The Army has disciplined the two-star general who directed the Maryland training base where one of the Army's worst sexual harassment scandals was centered, Defense Department officials said on Wednesday.
The former commander of the Aberdeen Ordinance Center and School, Maj. Gen. Robert Shadley, was the highest-ranking of several officers to receive reprimands as a result of the scandal, in which drill sergeants preyed on young female trainees, the officials said.They said that Shadley, who was transferred earlier this year to the Army Forces Command at Fort McPherson, Ga., planned to contest the reprimand, which would probably end his career.
The decision to discipline the officers is expected to be announced formally on Thursday, when the Army is also scheduled to release the results of two studies into the service's handling of sexual misconduct in its ranks.
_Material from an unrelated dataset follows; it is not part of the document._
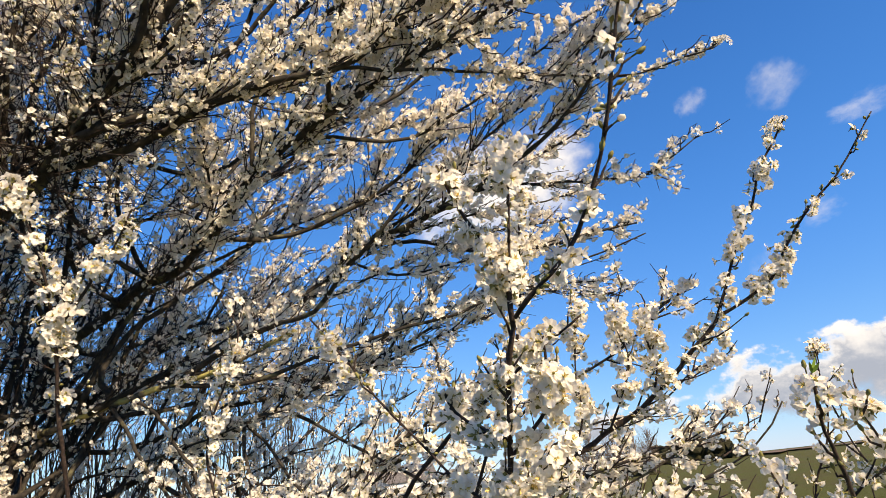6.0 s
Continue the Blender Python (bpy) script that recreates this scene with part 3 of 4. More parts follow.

Lawmakers who have been briefed on the results of the studies say that they found widespread evidence of discrimination by male commanders against female troops.
The Army has said that when it releases the reports, it will announce an "action plan" for dealing with sexual misconduct issues that will result in expanded screening procedures for Army drill sergeants, including psychological ex-am-inations and criminal-background checks, and new training guidelines intended to make troops more sensitive to the need to end sexual harassment.
The Army investigations prompted by the scandal at Aberdeen found that the current training system was so flawed that wife-beaters were allowed to become drill sergeants and that the enforcement of rules against sexual harassment varied widely from base to base.